А вот последствия хронического голода, потому что в ту зиму чудовищно голодали: «Мы ели странные вещи: мороженую картошку, и гнилой турнепс, и сельдей, у которых нужно было отрезать хвост и голову, чтобы не так пахли. Мы жарили на олифе, вареном масле для красок, сваренном со свинцовой солью. Ели овес с шелухой и конину, уже мягкую от разложения. Хлеба было мало. Сперва он был ужасен, с соломой и напоминал какие-то брикеты из стеблей, потом хлеб улучшился и стал мягким. Мы ели его сознательно».
Совсем уж невыносимое из этого видения вытеснено. В стихах сказано о зеленной, а ведь магазины и лавки назывались «Мясная, зеленная, курятная». Как эмблема мясной торговли рисовался огромный золотой бык, как эмблема торговли овощами – кочан капусты, морковь, репа. Войдешь – по прилавкам рябчики, тетерки и зелень.
Все это в прошлом, грезится. Как грезится и дощатый забор в переулке, давно растащенный на дрова.
Ради чего эти лишения, этот мучительный алхимический процесс?
В одном из вариантов вместо «тени» сказано «звери». Так логичнее, ведь люди и звери – это ступени в общей эволюции, где занимают свое место и планеты. Недаром дело происходит у входа в зоологический сад. Прежде зоосады были организованы по единому принципу – от низших к высшим, это и есть «лестница Ламарка», даже сами зоологические сады располагались террасами, чтобы переход от одних к другим был предельно нагляден.
Тут конец алхимического делания, его результат. Человек осознает себя неотъемлемой частью мироздания, его звеном.
Почему развязка стихотворения так грустна, можно догадаться, вспомнив о развязке упоминавшихся выше «Записок сумасшедшего». Тяжко чувствовать отклик на каждый сдвиг мироздания, каждый его звук. Слабые расплачиваются безумием, сильные – бессмертием или смертью.
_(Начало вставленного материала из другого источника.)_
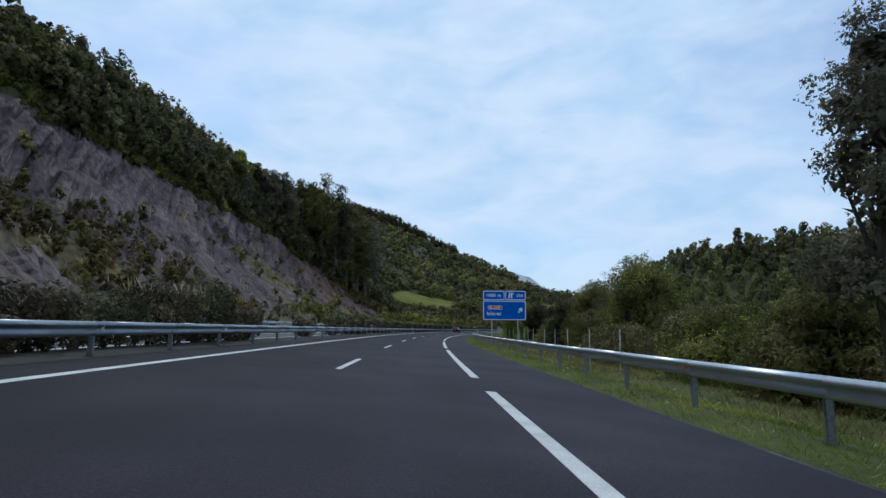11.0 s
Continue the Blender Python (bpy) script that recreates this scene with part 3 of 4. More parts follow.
# ---- far hills on the right and grey mountain ----
def far_ridge(name, pts, depth, mat, label, seed, rough=6.0):
    vs, fs = [], []
    n = 60
    for i in range(n + 1):
        f = i / n * (len(pts) - 1)
        j = min(int(f), len(pts) - 2)
        p = Vector(pts[j]).lerp(Vector(pts[j + 1]), f - j)
        top = p.z + rough * fbm((f * 2.2, seed, 0.3), 5)
        d = Vector((p.x, p.y - 200, 0)).normalized()
        for g, hgt in ((-1.0, -3), (-0.7, 0.3 * top), (-0.35, 0.72 * top), (0, top), (0.5, 0.4 * top), (1.0, -3)):
            q = p + d * depth * g
            vs.append((q.x, q.y, hgt + (0 if g in (-1, 1, 0) else rough * 0.8 * noise.noise((f * 3, g * 2, seed)))))
    for i in range(n):
        for j in range(5):
            fs.append((i * 6 + j, i * 6 + j + 1, (i + 1) * 6 + j + 1, (i + 1) * 6 + j))
    return tagged(new(name, mesh_from(name, vs, fs, [mat], True)), label, "hill", kind="structure")


M["far_rock"] = material("far_mountain", [(0.25, 0.27, 0.3), (0.36, 0.38, 0.41), (0.16, 0.19, 0.2)], 0.004, 0.03, 0.95, 0.5, 8.0)
far_ridge("mountain_far", [(560, 3420, 120), (700, 3420, 250), (790, 3409, 308), (925, 3373, 350), (1010, 3350, 330), (1092, 3323, 352), (1290, 3251, 278), (1500, 3200, 150), (1700, 3150, 60)], 500, M["far_rock"], "pale grey limestone mountain on the horizon", 3.0, 22)
HILL_R = [(250, 930, 36), (306, 844, 28), (427, 790, 16), (562, 701, 16), (700, 600, 24), (800, 420, 36), (820, 200, 34), (800, 0, 30)]
far_ridge("hill_right", HILL_R, 160, M["forest_floor"], "low wooded hill beyond the lowland", 5.0, 5)
spots = []
for i in range(2600):
    f = rng.random() * (len(HILL_R) - 1)
    j = min(int(f), len(HILL_R) - 2)
    p = Vector(HILL_R[j]).lerp(Vector(HILL_R[j + 1]), f - j)
    d = Vector((p.x, p.y - 200, 0)).normalized()
    g = -rng.random() ** 1.4
    q = p + d * 160 * g
    q.z = float(np.interp(g, [-1, -0.7, -0.35, 0], [-3, 0.3 * p.z, 0.72 * p.z, p.z])) + 1
    w = rng.uniform(5, 10)
    spots.append((q, w, w * rng.uniform(0.6, 1.1), wood_tint(rng)))
woods("far_woods", spots, 50, 0.14, "far belt of mixed woodland on the low hills", "woods", L["woods"], 9)
spots = []
while len(spots) < 900:
    s = rng.uniform(20, 700)
    u = 24 + 120 * rng.random() ** 1.3
    if s > 430 and u > 130:
        continue
    w = rng.uniform(3.5, 7)
    spots.append((at(s, u, -2.4), w, w * rng.uniform(0.5, 0.9), wood_tint(rng) * 1.25))
woods("lowland_scrub", spots, 120, 0.1, "lowland thicket of willows and scrub behind the road", "woods", L["woods"], 10)
spots = []
for i in range(34):
    s, u = rng.uniform(440, 545), rng.uniform(47, 78)
    w = rng.uniform(6, 9)
    spots.append((at(s, u, -2.6), w, rng.uniform(14, 22), np.array([1.4, 1.65, 1.2]) * rng.uniform(0.8, 1.2)))
woods("poplar_stand", spots, 1000, 0.05, "stand of tall green poplars beyond the fence", "woods", L["woods"], 12)

# wooded knoll ahead on the right
KX, KY = 272.0, 515.0


def knoll_z(x, y):
    d = math.hypot(x - KX, (y - KY) * 0.8)
    t = min(1.0, max(0.0, (120 - d) / 62))
    return -2.8 + 34 * t * t * (3 - 2 * t)


vs, fs = [], []
for i in range(41):
    for j in range(41):
        x, y = KX - 130 + 6.5 * i, KY - 160 + 8 * j
        vs.append((x, y, knoll_z(x, y) + 1.2 * noise.noise((x * 0.05, y * 0.05, 0))))
for i in range(40):
    for j in range(40):
        a = i * 41 + j
        fs.append((a, a + 41, a + 42, a + 1))
knoll_me = mesh_from("knoll", vs, fs, [M["forest_floor"]], True)
colour_attr(knoll_me, "cover", np.ones((len(vs), 3)))
tagged(new("knoll", knoll_me), "rounded wooded knoll inside the bend", "hill", kind="structure")
spots = []
while len(spots) < 850:
    x, y = rng.uniform(KX - 115, KX + 50), rng.uniform(KY - 140, KY + 60)
    z = knoll_z(x, y)
    if z < -1:
        continue
    w = rng.uniform(6, 11)
    spots.append((Vector((x, y, z - 0.5)), w, w * rng.uniform(0.9, 1.4), wood_tint(rng) * np.array([1.45, 1.55, 1.4])))
woods("knoll_woods", spots, 400, 0.062, "dark mixed trees covering the knoll", "woods", L["woods"], 13)

# slip road beyond the fence
def slip_z(s):
    return float(np.interp(s, [380, 455, 520, 600], [-1.6, -1.0, 1.0, 2.2]))


slip_s = [400 + 4 * i for i in range(46)]
bank_me = ribbon("bank", slip_s, [27, 29, 31.5, 34.6, 41.4, 46], lambda s, u: slip_z(s) - 0.03 if 34 < u < 42 else -2.7 if u in (27, 46) else -2.6 + (slip_z(s) + 2.57) * (u - 27) / 7.6, M["grass_ground"])
tagged(new("bank", bank_me), "grassy embankment carrying the slip road", "embankment", kind="structure")
slip_me = ribbon("slip_road", slip_s, [34.9, 38, 41.2], lambda s, u: slip_z(s), M["opposite"])
slip_road = tagged(new("slip_road", slip_me), "grey asphalt slip road on a low bank", "road", kind="structure")

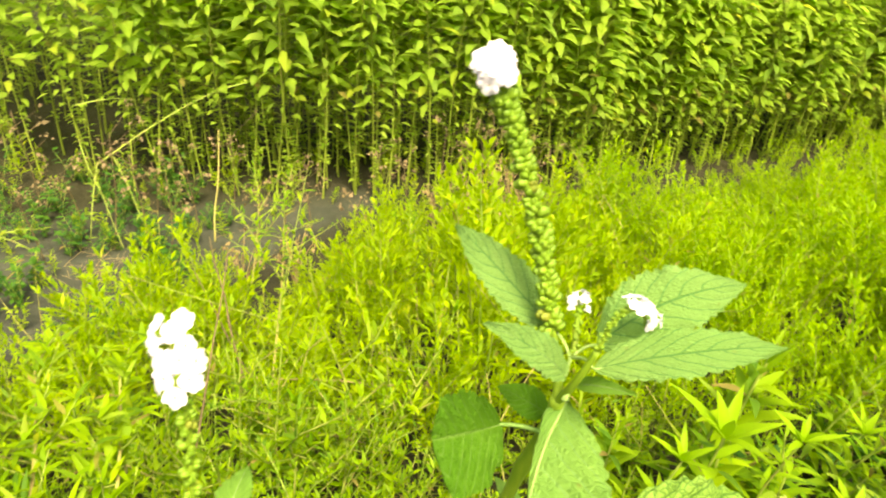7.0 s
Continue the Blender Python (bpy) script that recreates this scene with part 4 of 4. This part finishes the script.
# the weeds further off, down the bank and along it
far_kinds = [fine_weed(rnd, rnd.uniform(0.18, 0.26), 0.7, 2) for k in range(5)] + [lance_weed(rnd, rnd.uniform(0.16, 0.24), 0.85, 3) for k in range(4)] + [feather_weed(rnd, rnd.uniform(0.18, 0.26), 13) for k in range(2)] + [plumed_clump(rnd, rnd.uniform(0.20, 0.27), 3, 14, 9, 0.95) for k in range(5)] + [plumed_clump(rnd, rnd.uniform(0.26, 0.36), 2, 19, 10, 1.05) for k in range(4)] + [low_weed(rnd, 0.16) for k in range(2)]
spots = []
for x, y in weed_spots(-1.7, 1.5, 0.80, 1.9, 0.050, grows) + weed_spots(0.80, 1.6, 0.30, 0.80, 0.050, grows) + weed_spots(-1.0, -0.62, 0.30, 0.80, 0.050, grows):
    k = kind_here(x, y)
    spots.append((x, y, ground_z(x, y) - 0.01, rnd.uniform(0, 6.28), rnd.uniform(0.75, 1.15) * swell(x, y) * low_by_mud(x, y), k))
for x, y in weed_spots(-1.7, 1.9, 1.9, 3.3, 0.070, grows):
    spots.append((x, y, ground_z(x, y) - 0.01, rnd.uniform(0, 6.28), rnd.uniform(0.9, 1.3) * swell(x, y) * low_by_mud(x, y), kind_here(x, y)))
for x, y in weed_spots(1.9, 4.6, 1.2, 4.4, 0.115, grows):
    spots.append((x, y, ground_z(x, y) - 0.01, rnd.uniform(0, 6.28), rnd.uniform(1.1, 1.7) * swell(x, y) * low_by_mud(x, y), kind_here(x, y)))
for x, y in weed_spots(1.5, 2.4, 0.5, 1.9, 0.085, grows):
    spots.append((x, y, ground_z(x, y) - 0.01, rnd.uniform(0, 6.28), rnd.uniform(0.85, 1.3) * swell(x, y) * low_by_mud(x, y), kind_here(x, y)))
for x, y in weed_spots(-2.2, 4.0, 1.9, 4.4, 0.13, lambda x, y: field_edge(x) < y < field_edge(x) + 0.55):
    if rnd.random() < 0.75 and not (x < -0.9 and rnd.random() < 0.5):
        spots.append((x, y, ground_z(x, y) - 0.01, rnd.uniform(0, 6.28), rnd.uniform(0.4, 0.95), rnd.choice((20, 21, 5, 6, 11, 12))))
for x, y in weed_spots(-2.4, 4.2, 1.1, 4.2, 0.11, bare):
    if x > 0.5 and rnd.random() < 0.65:
        spots.append((x, y, ground_z(x, y) - 0.01, rnd.uniform(0, 6.28), rnd.uniform(0.35, 0.7), rnd.choice((11, 12, 13, 14, 20))))
    elif x < 0.5 and rnd.random() < (0.60 if x < -0.9 else 0.50):
        spots.append((x, y, ground_z(x, y) - 0.01, rnd.uniform(0, 6.28), rnd.uniform(0.25, 0.6), rnd.choice((20, 21, 5, 6, 12))))
herbs = [low_weed(rnd, 0.12) for k in range(3)]
herb_spots = []
for x, y in weed_spots(-1.9, -0.55, 1.0, 2.6, 0.085, bare):
    if noise.noise(Vector((x * 3.1, y * 3.1, 50))) > (-0.05 if x > -1.0 else -0.25) and rnd.random() < 0.8:
        herb_spots.append((x, y, ground_z(x, y) - 0.005, rnd.uniform(0, 6.28), rnd.uniform(0.5, 1.1), rnd.randrange(3)))
stuff("mud_herbs", herbs, herb_spots, (WEED_STEM, WEED_LOW), "low dark green herbs scattered on the mud", "weeds")
bank = [p for p in spots if p[0] > 0.35 + 0.3 * noise.noise(Vector((p[0] * 2, p[1] * 2, 3))) and p[1] > 0.55]
spots = [p for p in spots if p not in bank]
stuff("weeds", far_kinds, spots, (WEED_STEM, WEED_FAR_LIT), "dense yellow-green weeds covering the slope", "weeds")
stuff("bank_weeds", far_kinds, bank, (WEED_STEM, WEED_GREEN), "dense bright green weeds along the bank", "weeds")

# jute: the front rows one by one, the depth of the field as one mass
jute_raw = [jute(rnd, rnd.uniform(0.90, 1.08), 66, 3, (0.30, 0.45)) for k in range(7)]
jute_raw += [jute(rnd, rnd.uniform(0.90, 1.08), 92, 3, (0.19, 0.33)) for k in range(5)]
jute_kinds = [two_parts("jute", j, (JUTE_STEM, JUTE_LEAF)) for j in jute_raw]
jute_back = [jute(rnd, rnd.uniform(0.90, 1.08), 36, 2) for k in range(5)]


def jute_grows(x, y):
    d = y - field_edge(x)
    if not 0 < d + 0.05 * noise.noise(Vector((x * 5, y * 5, 3))) < 2.2:
        return False
    return not (x < -0.95 and d < 0.6 and rnd.random() < 0.65)


spots = []
for x, y in weed_spots(-2.2, 3.3, 2.2, 4.1, 0.080, lambda x, y: jute_grows(x, y) and y - field_edge(x) < 0.42):
    m = rnd.choice(jute_kinds[7:] if x > 0.55 + 0.3 * rnd.random() else jute_kinds[:7])
    e = thing("jute_plant", (x, y, ground_z(x, y) - 0.01), "upright jute plant with a bare green stem and drooping leaves", "jute", "jute plants of the field edge")
    e.rotation_euler = (rnd.uniform(-0.06, 0.06), rnd.uniform(-0.06, 0.06), rnd.uniform(0, 6.28))
    sc = rnd.uniform(0.85, 1.1)
    e.scale = (sc, sc, sc)
    tagged(part("stem", m[0], e), kind="stuff")
    tagged(part("foliage", m[1], e), kind="stuff")
for x, y in weed_spots(-3.4, 5.5, 2.1, 6.6, 0.135, lambda x, y: jute_grows(x, y) and (y - field_edge(x) >= 0.42 or not -2.2 < x < 3.3)):
    spots.append((x, y, ground_z(x, y) - 0.01, rnd.uniform(0, 6.28), rnd.uniform(0.9, 1.1), rnd.randrange(5)))
stuff("jute_field", jute_back, spots, (JUTE_STEM, JUTE_LEAF), "dense green jute crop standing in the field", "jute")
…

Об участии Гумилева в «Таганцевском заговоре» говорить не станем. И потому, что предмет этой статьи – поэтика Гумилева, а не его биография, и потому, что участия, собственно, не было (не было, утверждают и историки, и заговора). Самое большее, в чем могли обвинить Гумилева, ведись дело согласно закону, это недоносительство. Для человека чести само слово «донос» противно. И сколь бы ни казалась отвратительной Гумилеву новая власть, он деятельно работал, вел кружок в литературной студии, читал лекции, заседал в издательстве «Всемирная литература», потому что совершенно искренне считал: научить писать стихи можно любого, а стихотворство открывает весь мир, позволяет увидеть прежде невиданное.
Тем не менее Гумилева арестовали и расстреляли. Расстреляли как борца против Советской власти, но редко, кто повлиял на чуждую ему советскую поэзию так, как повлиял Гумилев, и редко в ком советская поэзия так нуждалась. Причем влияние его заметно и в самом первом сочинении, которое следует рассматривать как советское. Это поэма «Двенадцать» А.А. Блока.
Вспомним первую строфу из цитированного стихотворения «Христос».
Христос окликает их, и они следуют за ним, чтобы блюсти иную паству и ставить иные невода.
А не то ли в «Двенадцати», разве что перечислено чуть в другом порядке. Однако ведь перечислено поэтом. Порядок шествия прежний.